* The task:
Without the pictures, set down every line of the data exactly.

>> start Information shown

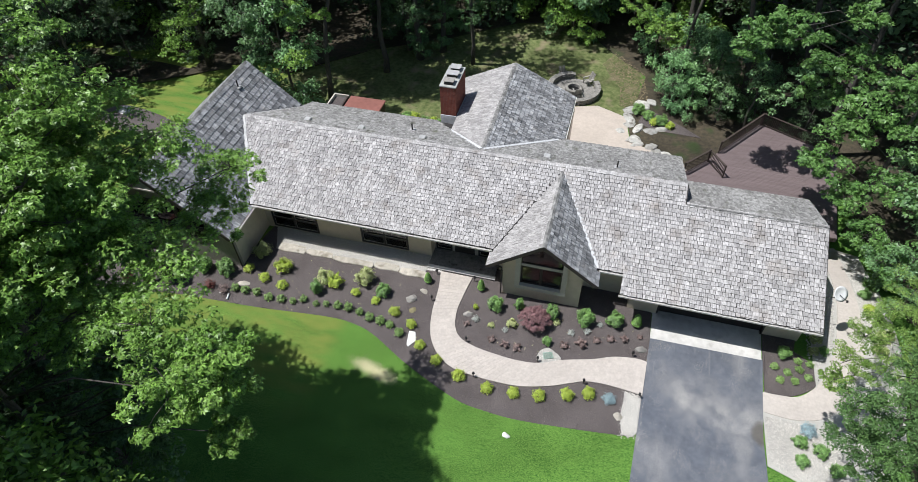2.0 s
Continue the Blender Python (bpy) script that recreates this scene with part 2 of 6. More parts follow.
def lawn_mat():
    """Mown turf, dry and yellowish along the far end of the planting bed."""
    m = mat("lawn_turf", (0.028, 0.100, 0.014), (0.180, 0.338, 0.064), 22.0, 0.9, bump=0.03, bump_scale=34, big=0.20, big_scale=0.5, spec=0.15, stretch=(0.6, 1.2, 1))
    N, L = nodes_of(m)
    bsdf = N["Principled BSDF"]
    geo, xyz, n = N.new("ShaderNodeNewGeometry"), N.new("ShaderNodeSeparateXYZ"), N.new("ShaderNodeTexNoise")
    n.inputs["Scale"].default_value, n.inputs["Detail"].default_value = 0.8, 6.0
    mp = N.new("ShaderNodeMapping")
    mp.inputs["Scale"].default_value = (0.5, 1.5, 1)
    L.new(geo.outputs["Position"], mp.inputs[0])
    L.new(mp.outputs[0], n.inputs["Vector"])
    L.new(geo.outputs["Position"], xyz.inputs[0])
    side, patch, both, mix = N.new("ShaderNodeMapRange"), N.new("ShaderNodeMapRange"), N.new("ShaderNodeMath"), N.new("ShaderNodeMix")
    side.interpolation_type = "SMOOTHSTEP"
    for q, f, v in ((side, xyz.outputs["X"], (-12.4, -13.6, 0.05, 1.0)), (patch, n.outputs["Fac"], (0.34, 0.60, 0.10, 1.0))):
        for k, u in zip((1, 2, 3, 4), v):
            q.inputs[k].default_value = u
        L.new(f, q.inputs[0])
    both.operation, mix.data_type = "MULTIPLY", "RGBA"
    L.new(side.outputs[0], both.inputs[0])
    L.new(patch.outputs[0], both.inputs[1])
    near, dry = N.new("ShaderNodeMapRange"), N.new("ShaderNodeMath")
    near.interpolation_type, dry.operation = "SMOOTHSTEP", "MULTIPLY"
    for k, u in zip((1, 2, 3, 4), (11.5, 16.0, 0.0, 1.0)):
        near.inputs[k].default_value = u
    L.new(xyz.outputs["Y"], near.inputs[0])
    L.new(both.outputs[0], dry.inputs[0])
    L.new(near.outputs[0], dry.inputs[1])
    L.new(dry.outputs[0], mix.inputs[0])
    L.new(bsdf.inputs["Base Color"].links[0].from_socket, mix.inputs[6])
    mix.inputs[7].default_value = (0.205, 0.250, 0.055, 1)
    L.new(mix.outputs[2], bsdf.inputs["Base Color"])
    return m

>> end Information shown

* Task output:
2.0 s
Continue the Blender Python (bpy) script that recreates this scene with part 2 of 6. More parts follow.
def lawn_mat():
    """Mown turf, dry and yellowish along the far end of the planting bed."""
    m = mat("lawn_turf", (0.028, 0.100, 0.014), (0.180, 0.338, 0.064), 22.0, 0.9, bump=0.03, bump_scale=34, big=0.20, big_scale=0.5, spec=0.15, stretch=(0.6, 1.2, 1))
    N, L = nodes_of(m)
    bsdf = N["Principled BSDF"]
    geo, xyz, n = N.new("ShaderNodeNewGeometry"), N.new("ShaderNodeSeparateXYZ"), N.new("ShaderNodeTexNoise")
    n.inputs["Scale"].default_value, n.inputs["Detail"].default_value = 0.8, 6.0
    mp = N.new("ShaderNodeMapping")
    mp.inputs["Scale"].default_value = (0.5, 1.5, 1)
    L.new(geo.outputs["Position"], mp.inputs[0])
    L.new(mp.outputs[0], n.inputs["Vector"])
    L.new(geo.outputs["Position"], xyz.inputs[0])
    side, patch, both, mix = N.new("ShaderNodeMapRange"), N.new("ShaderNodeMapRange"), N.new("ShaderNodeMath"), N.new("ShaderNodeMix")
    side.interpolation_type = "SMOOTHSTEP"
    for q, f, v in ((side, xyz.outputs["X"], (-12.4, -13.6, 0.05, 1.0)), (patch, n.outputs["Fac"], (0.34, 0.60, 0.10, 1.0))):
        for k, u in zip((1, 2, 3, 4), v):
            q.inputs[k].default_value = u
        L.new(f, q.inputs[0])
    both.operation, mix.data_type = "MULTIPLY", "RGBA"
    L.new(side.outputs[0], both.inputs[0])
    L.new(patch.outputs[0], both.inputs[1])
    near, dry = N.new("ShaderNodeMapRange"), N.new("ShaderNodeMath")
    near.interpolation_type, dry.operation = "SMOOTHSTEP", "MULTIPLY"
    for k, u in zip((1, 2, 3, 4), (11.5, 16.0, 0.0, 1.0)):
        near.inputs[k].default_value = u
    L.new(xyz.outputs["Y"], near.inputs[0])
    L.new(both.outputs[0], dry.inputs[0])
    L.new(near.outputs[0], dry.inputs[1])
    L.new(dry.outputs[0], mix.inputs[0])
    L.new(bsdf.inputs["Base Color"].links[0].from_socket, mix.inputs[6])
    mix.inputs[7].default_value = (0.205, 0.250, 0.055, 1)
    L.new(mix.outputs[2], bsdf.inputs["Base Color"])
    return m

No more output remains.